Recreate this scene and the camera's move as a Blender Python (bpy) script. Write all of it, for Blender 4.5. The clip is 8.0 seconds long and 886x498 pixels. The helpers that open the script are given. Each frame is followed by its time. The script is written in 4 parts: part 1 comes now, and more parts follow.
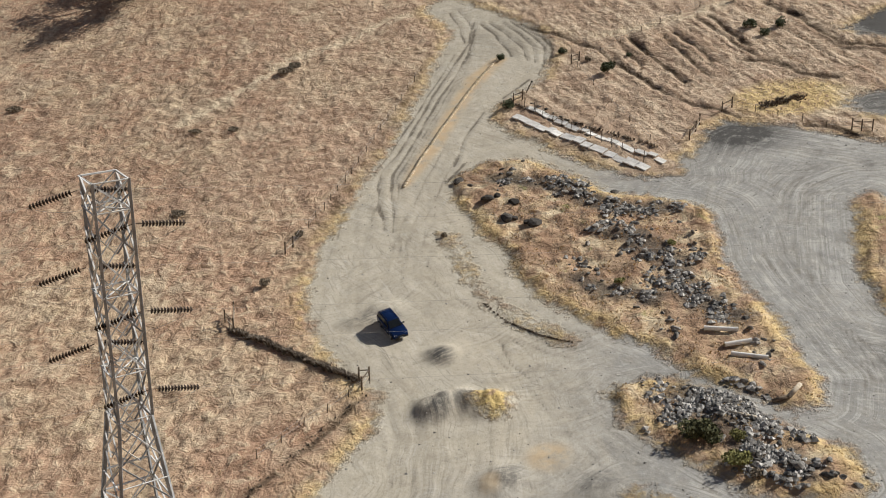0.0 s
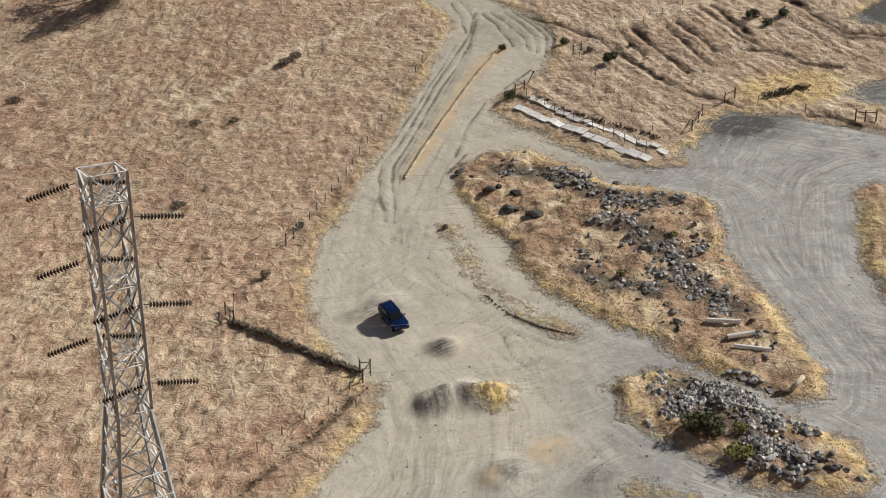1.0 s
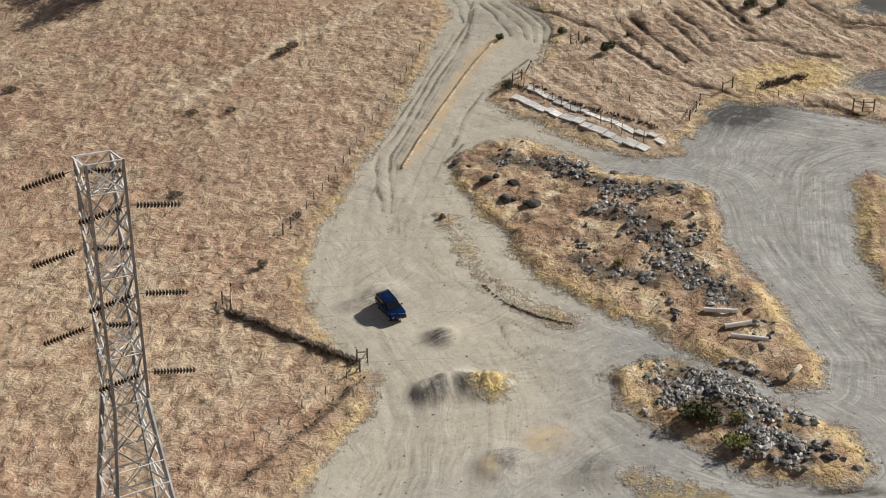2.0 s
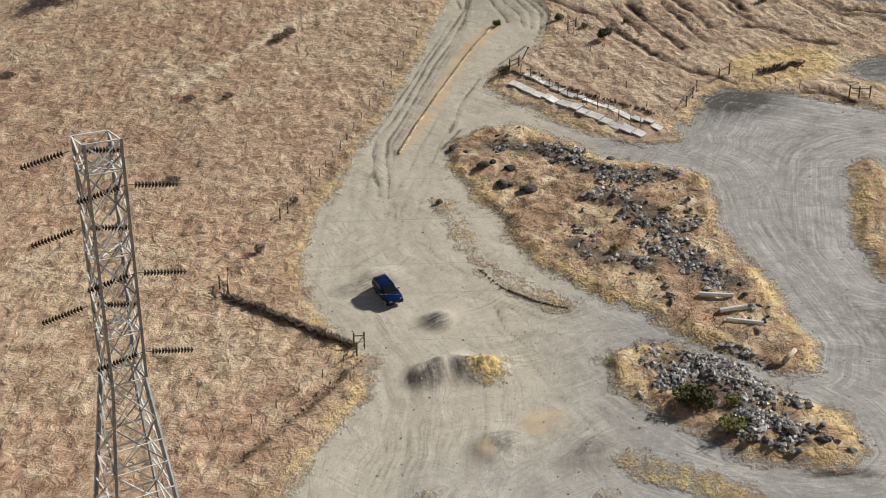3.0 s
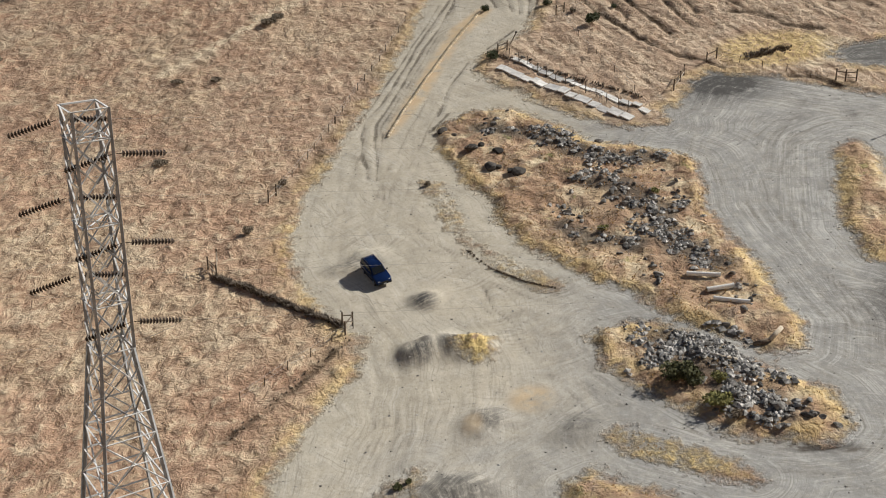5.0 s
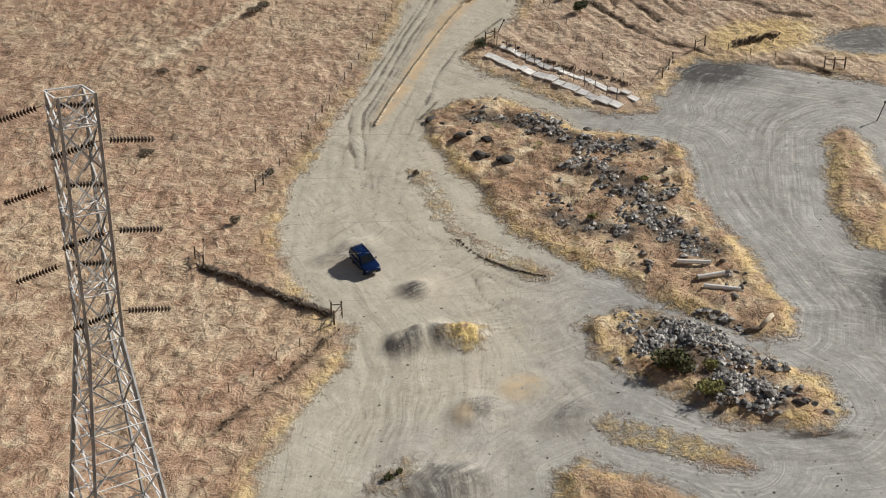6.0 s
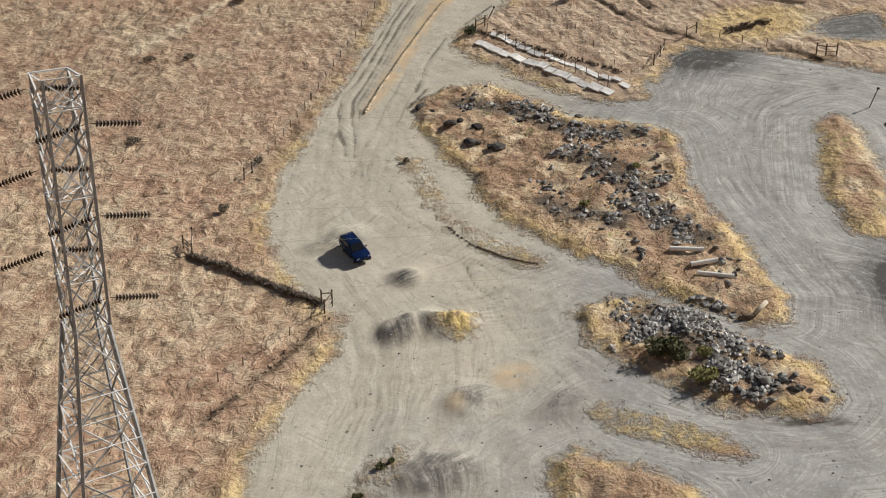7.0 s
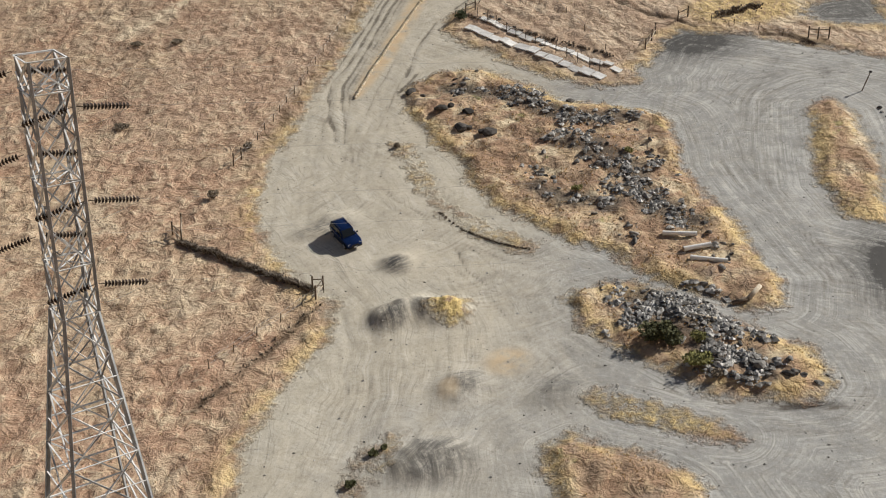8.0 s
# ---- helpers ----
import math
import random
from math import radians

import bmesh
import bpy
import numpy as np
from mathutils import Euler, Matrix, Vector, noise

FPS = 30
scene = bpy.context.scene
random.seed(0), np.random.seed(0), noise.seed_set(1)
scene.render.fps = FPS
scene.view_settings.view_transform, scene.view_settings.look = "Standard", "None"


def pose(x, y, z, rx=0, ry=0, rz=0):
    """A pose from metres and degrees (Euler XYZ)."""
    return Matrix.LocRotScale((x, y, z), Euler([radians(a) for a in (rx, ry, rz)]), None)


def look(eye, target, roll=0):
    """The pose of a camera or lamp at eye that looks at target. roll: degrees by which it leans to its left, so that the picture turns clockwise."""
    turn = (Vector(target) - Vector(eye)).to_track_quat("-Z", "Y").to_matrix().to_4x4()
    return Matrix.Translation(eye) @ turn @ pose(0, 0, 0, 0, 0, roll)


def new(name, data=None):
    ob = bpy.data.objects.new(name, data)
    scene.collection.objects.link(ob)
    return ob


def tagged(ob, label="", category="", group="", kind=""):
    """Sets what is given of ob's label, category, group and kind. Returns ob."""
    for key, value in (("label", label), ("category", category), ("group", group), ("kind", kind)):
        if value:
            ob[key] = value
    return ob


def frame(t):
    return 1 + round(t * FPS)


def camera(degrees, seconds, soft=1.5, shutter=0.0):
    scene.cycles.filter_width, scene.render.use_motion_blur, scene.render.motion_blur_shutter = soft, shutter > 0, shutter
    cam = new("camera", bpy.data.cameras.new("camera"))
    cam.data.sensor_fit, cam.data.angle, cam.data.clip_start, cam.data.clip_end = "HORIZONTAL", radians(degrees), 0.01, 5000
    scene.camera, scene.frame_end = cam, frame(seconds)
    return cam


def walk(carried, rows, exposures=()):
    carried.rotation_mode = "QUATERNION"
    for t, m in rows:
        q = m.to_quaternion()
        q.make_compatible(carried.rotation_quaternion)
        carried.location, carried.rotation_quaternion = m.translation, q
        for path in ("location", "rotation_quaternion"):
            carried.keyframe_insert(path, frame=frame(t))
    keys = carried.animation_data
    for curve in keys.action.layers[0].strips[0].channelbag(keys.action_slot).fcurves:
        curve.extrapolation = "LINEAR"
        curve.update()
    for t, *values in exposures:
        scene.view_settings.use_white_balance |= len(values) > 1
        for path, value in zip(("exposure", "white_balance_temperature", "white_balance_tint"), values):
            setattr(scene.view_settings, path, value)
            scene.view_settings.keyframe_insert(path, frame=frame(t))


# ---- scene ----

__________

§ **Stated problem**:
Pictures are excluded; copy all other data exactly as shown.

§ **Answer for this exercise**:
Recreate this scene and the camera's move as a Blender Python (bpy) script. Write all of it, for Blender 4.5. The clip is 8.0 seconds long and 886x498 pixels. The helpers that open the script are given. Each frame is followed by its time. The script is written in 4 parts: part 1 comes now, and more parts follow.
0.0 s
1.0 s
2.0 s
3.0 s
5.0 s
6.0 s
7.0 s
8.0 s
# ---- helpers ----
import math
import random
from math import radians

import bmesh
import bpy
import numpy as np
from mathutils import Euler, Matrix, Vector, noise

FPS = 30
scene = bpy.context.scene
random.seed(0), np.random.seed(0), noise.seed_set(1)
scene.render.fps = FPS
scene.view_settings.view_transform, scene.view_settings.look = "Standard", "None"


def pose(x, y, z, rx=0, ry=0, rz=0):
    """A pose from metres and degrees (Euler XYZ)."""
    return Matrix.LocRotScale((x, y, z), Euler([radians(a) for a in (rx, ry, rz)]), None)


def look(eye, target, roll=0):
    """The pose of a camera or lamp at eye that looks at target. roll: degrees by which it leans to its left, so that the picture turns clockwise."""
    turn = (Vector(target) - Vector(eye)).to_track_quat("-Z", "Y").to_matrix().to_4x4()
    return Matrix.Translation(eye) @ turn @ pose(0, 0, 0, 0, 0, roll)


def new(name, data=None):
    ob = bpy.data.objects.new(name, data)
    scene.collection.objects.link(ob)
    return ob


def tagged(ob, label="", category="", group="", kind=""):
    """Sets what is given of ob's label, category, group and kind. Returns ob."""
    for key, value in (("label", label), ("category", category), ("group", group), ("kind", kind)):
        if value:
            ob[key] = value
    return ob


def frame(t):
    return 1 + round(t * FPS)


def camera(degrees, seconds, soft=1.5, shutter=0.0):
    scene.cycles.filter_width, scene.render.use_motion_blur, scene.render.motion_blur_shutter = soft, shutter > 0, shutter
    cam = new("camera", bpy.data.cameras.new("camera"))
    cam.data.sensor_fit, cam.data.angle, cam.data.clip_start, cam.data.clip_end = "HORIZONTAL", radians(degrees), 0.01, 5000
    scene.camera, scene.frame_end = cam, frame(seconds)
    return cam


def walk(carried, rows, exposures=()):
    carried.rotation_mode = "QUATERNION"
    for t, m in rows:
        q = m.to_quaternion()
        q.make_compatible(carried.rotation_quaternion)
        carried.location, carried.rotation_quaternion = m.translation, q
        for path in ("location", "rotation_quaternion"):
            carried.keyframe_insert(path, frame=frame(t))
    keys = carried.animation_data
    for curve in keys.action.layers[0].strips[0].channelbag(keys.action_slot).fcurves:
        curve.extrapolation = "LINEAR"
        curve.update()
    for t, *values in exposures:
        scene.view_settings.use_white_balance |= len(values) > 1
        for path, value in zip(("exposure", "white_balance_temperature", "white_balance_tint"), values):
            setattr(scene.view_settings, path, value)
            scene.view_settings.keyframe_insert(path, frame=frame(t))


# ---- scene ----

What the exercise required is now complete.